Re: Bottineau Corridor (Blue Line Extension)

Posted: December 19th, 2012, 11:03 am
by mattaudio
The reason why the BRT effort was abandoned is because nobody wants BRT. Our metro is proving it again with the Red Line, which is discussed elsewhere... but I think Yonah or Jarrett or someone said, "BRT is nice in theory and sucks in reality." BRT has rarely been built in a way that actually resembles the service quality of LRT, and to do so would require nearly the expense of LRT anyways (dedicated ROW, etc). So not really sure why BRT should even be looked at here.

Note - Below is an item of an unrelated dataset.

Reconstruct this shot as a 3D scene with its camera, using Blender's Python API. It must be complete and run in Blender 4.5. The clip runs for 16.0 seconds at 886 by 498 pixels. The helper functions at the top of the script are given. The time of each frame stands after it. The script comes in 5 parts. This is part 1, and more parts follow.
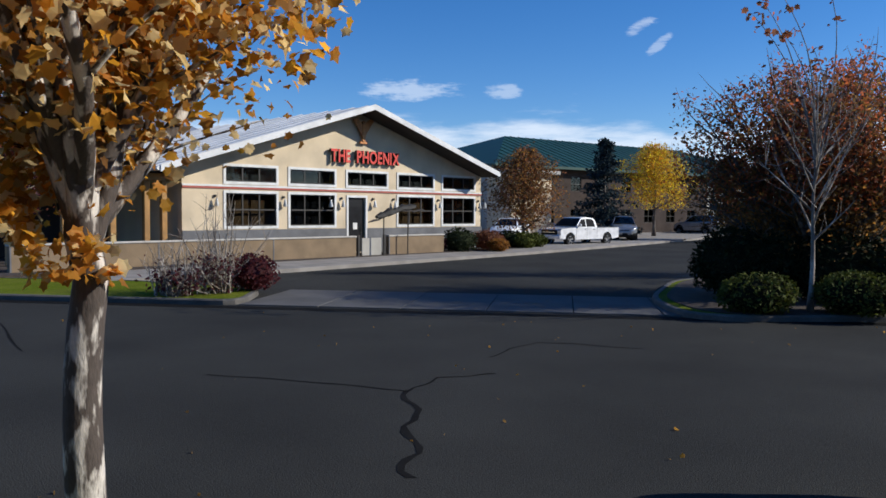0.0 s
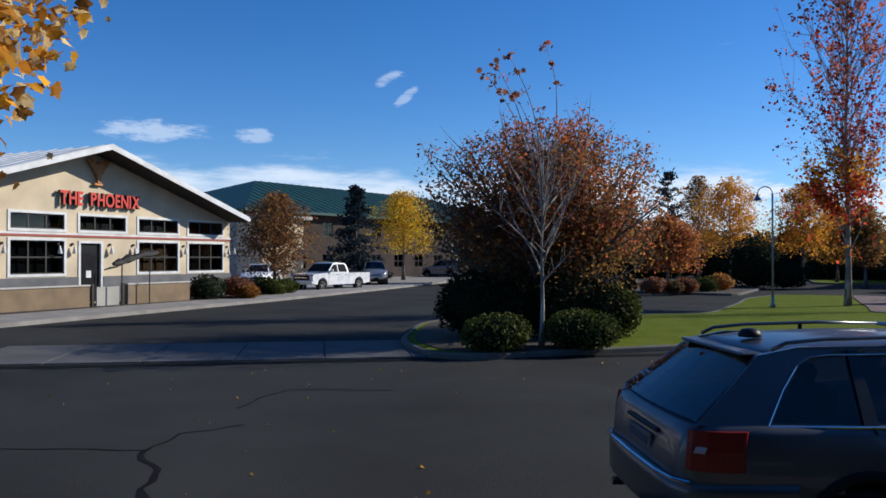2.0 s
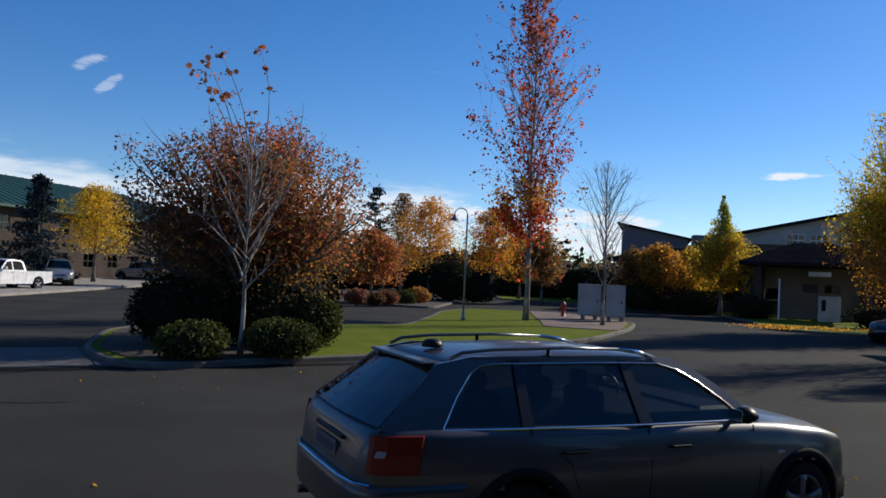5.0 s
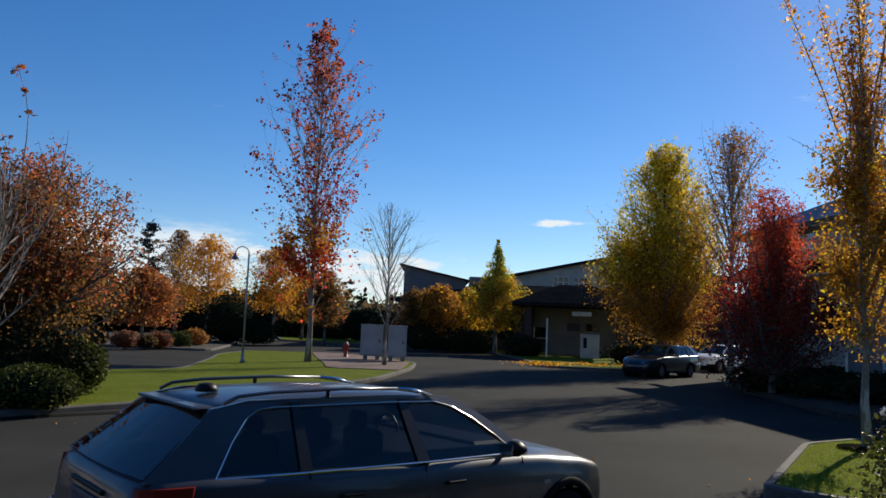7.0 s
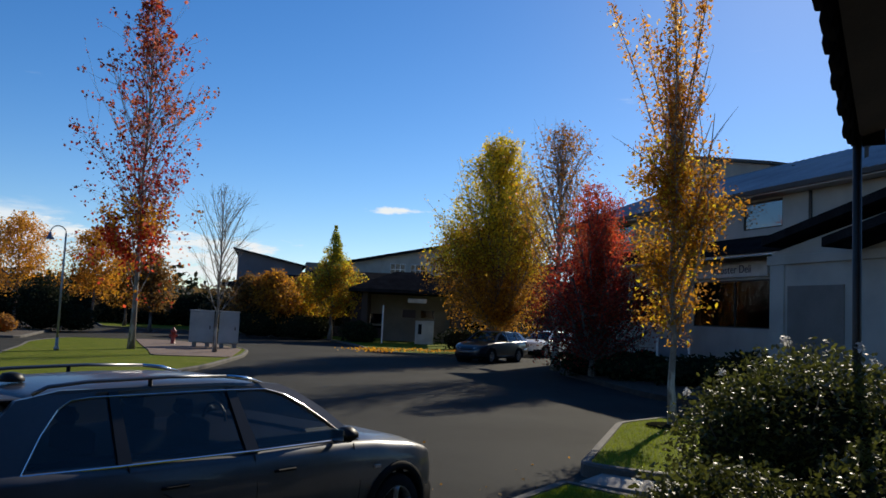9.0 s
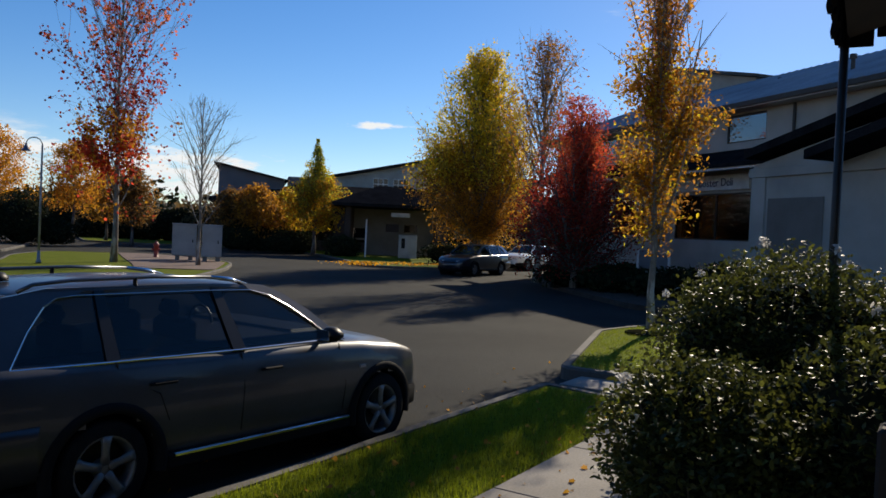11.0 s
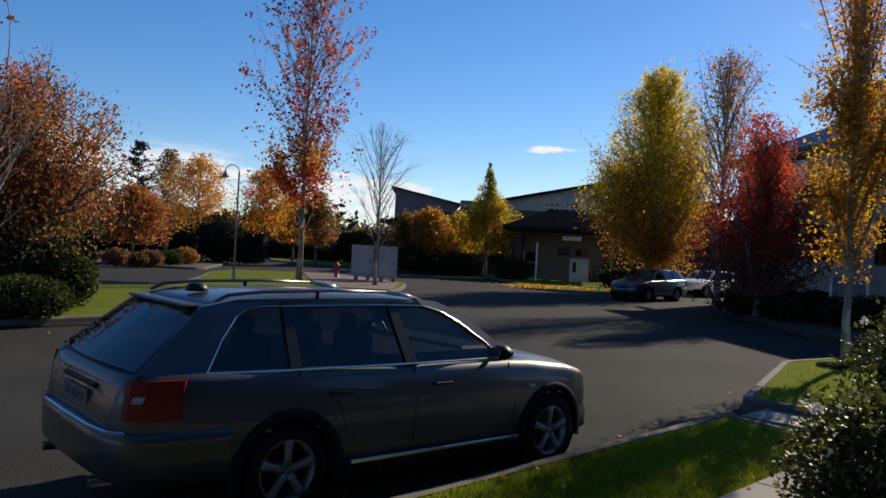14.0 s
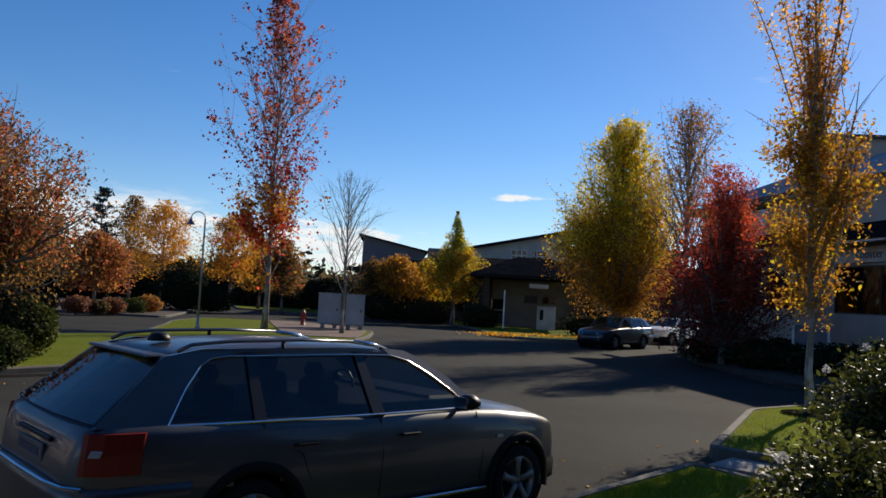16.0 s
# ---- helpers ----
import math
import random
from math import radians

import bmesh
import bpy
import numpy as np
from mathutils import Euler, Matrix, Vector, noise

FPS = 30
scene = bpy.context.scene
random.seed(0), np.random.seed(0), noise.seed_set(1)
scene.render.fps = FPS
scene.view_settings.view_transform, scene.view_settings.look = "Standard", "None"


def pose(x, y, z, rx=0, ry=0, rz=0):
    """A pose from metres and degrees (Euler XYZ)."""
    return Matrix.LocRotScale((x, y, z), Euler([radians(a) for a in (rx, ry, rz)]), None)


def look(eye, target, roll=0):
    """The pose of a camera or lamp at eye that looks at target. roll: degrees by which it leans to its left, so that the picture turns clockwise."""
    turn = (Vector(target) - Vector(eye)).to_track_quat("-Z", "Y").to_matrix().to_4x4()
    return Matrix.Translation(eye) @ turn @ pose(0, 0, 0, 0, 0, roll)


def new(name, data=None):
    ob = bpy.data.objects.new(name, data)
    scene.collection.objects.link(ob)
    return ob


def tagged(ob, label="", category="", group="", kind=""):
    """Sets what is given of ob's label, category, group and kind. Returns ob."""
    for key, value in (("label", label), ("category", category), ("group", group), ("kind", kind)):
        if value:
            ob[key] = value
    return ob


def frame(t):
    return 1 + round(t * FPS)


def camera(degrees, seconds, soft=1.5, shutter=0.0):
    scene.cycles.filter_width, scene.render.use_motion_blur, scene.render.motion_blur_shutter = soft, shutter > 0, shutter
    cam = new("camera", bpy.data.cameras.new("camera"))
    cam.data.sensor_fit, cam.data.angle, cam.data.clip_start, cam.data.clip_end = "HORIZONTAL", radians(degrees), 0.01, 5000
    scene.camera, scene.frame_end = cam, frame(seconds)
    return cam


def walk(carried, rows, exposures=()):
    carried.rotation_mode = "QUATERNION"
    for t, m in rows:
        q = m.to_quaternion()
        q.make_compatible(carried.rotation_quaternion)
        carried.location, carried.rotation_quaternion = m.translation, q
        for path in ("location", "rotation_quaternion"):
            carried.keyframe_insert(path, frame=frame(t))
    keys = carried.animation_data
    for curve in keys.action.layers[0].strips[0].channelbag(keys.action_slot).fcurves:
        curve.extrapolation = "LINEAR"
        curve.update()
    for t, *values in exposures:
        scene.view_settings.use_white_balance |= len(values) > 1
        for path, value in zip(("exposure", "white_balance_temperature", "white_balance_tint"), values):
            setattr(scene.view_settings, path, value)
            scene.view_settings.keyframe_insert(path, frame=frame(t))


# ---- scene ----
EXPOSURES = ((0.0, 0.0, 6050, 8), (2.0, 0.0, 6000, 8), (5.5, 0.0, 6600, 8), (8.0, 0.0, 6900, 6), (9.5, 0.0, 7000, 7), (12.0, 0.06, 7250, 9), (16.0, 0.06, 7150, 9))
cam = camera(58.07, 16.0, soft=1.6)
# seconds, x, y, z, yaw, pitch, roll
PATH = [
    (0.0, -0.200, 0.0, 2.130, 39.16, -2.73, -0.39),
    (0.5, -0.190, 0.0, 2.130, 36.09, -0.63, -0.06),
    (1.0, -0.180, 0.0, 2.130, 31.24, 0.73, 0.09),
    (1.5, -0.170, 0.0, 2.130, 26.71, 3.36, 0.58),
    (2.0, -0.130, 0.0, 2.130, 21.57, 0.59, -0.02),
    (2.5, -0.085, 0.0, 2.130, 18.94, 1.86, 0.57),
    (3.0, -0.040, 0.0, 2.130, 14.04, 1.56, 0.19),
    (3.2, -0.037, 0.0, 2.130, 11.13, 1.63, 0.19),
    (5.3, -0.040, 0.0, 2.130, -0.49, 1.86, -2.89),
    (5.5, -0.040, 0.0, 2.130, -1.80, 2.48, -2.92),
    (6.0, -0.032, 0.0, 2.130, -6.68, 3.41, -2.06),
    (6.5, -0.026, 0.0, 2.130, -9.53, 4.57, -2.18),
    (7.0, -0.020, 0.0, 2.130, -14.58, 5.28, -2.38),
    (7.5, -0.010, 0.0, 2.130, -18.55, 4.69, -1.96),
    (8.0, 0.000, 0.0, 2.130, -22.13, 4.55, -2.75),
    (8.5, 0.000, 0.0, 2.130, -23.66, 5.63, -3.12),
    (9.0, 0.000, 0.0, 2.130, -26.25, 4.82, -2.63),
    (9.5, 0.000, 0.0, 2.130, -28.09, -0.14, -2.20),
    (9.7, 0.000, 0.0, 2.130, -28.08, -0.22, -2.35),
    (11.8, 0.000, 0.0, 1.960, -26.34, -1.59, -2.79),
    (12.0, 0.000, 0.0, 1.961, -25.90, -1.05, -2.83),
    (12.5, 0.000, 0.0, 1.963, -25.72, -1.11, -2.94),
    (13.0, 0.000, 0.0, 1.966, -21.11, -0.90, -3.73),
    (13.5, 0.000, 0.0, 1.968, -18.18, -0.31, -3.76),
    (14.0, 0.000, 0.0, 1.970, -15.24, -0.06, -3.16),
    (14.5, 0.000, 0.0, 1.973, -13.57, 1.34, -2.71),
    (15.0, 0.000, 0.0, 1.975, -16.82, 1.83, -3.58),
    (15.5, 0.000, 0.0, 1.978, -18.31, 1.98, -3.75),
    (16.0, 0.000, 0.0, 1.980, -17.57, 3.48, -3.18),
]
walk(cam, [(t, pose(x, y, z, 90 + pitch, roll, yaw)) for t, x, y, z, yaw, pitch, roll in PATH], EXPOSURES)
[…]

You make an excellent point about the AA flaws WRT tunneling. Honestly I think that's part of what Paula Pentel was alluding to last night in a general sense, since she knows how these lines progress through the political hurdles. Most "studies" are just ways of justifying the assumed outcome, so the alternatives are all framed and scored in a way that makes the assumed outcome look like the only obvious solution. Unfortunately we need to do a better job of separating out the political process of weighting criteria and selecting a choice with the technocratic process of accurately defining and scoring alternatives.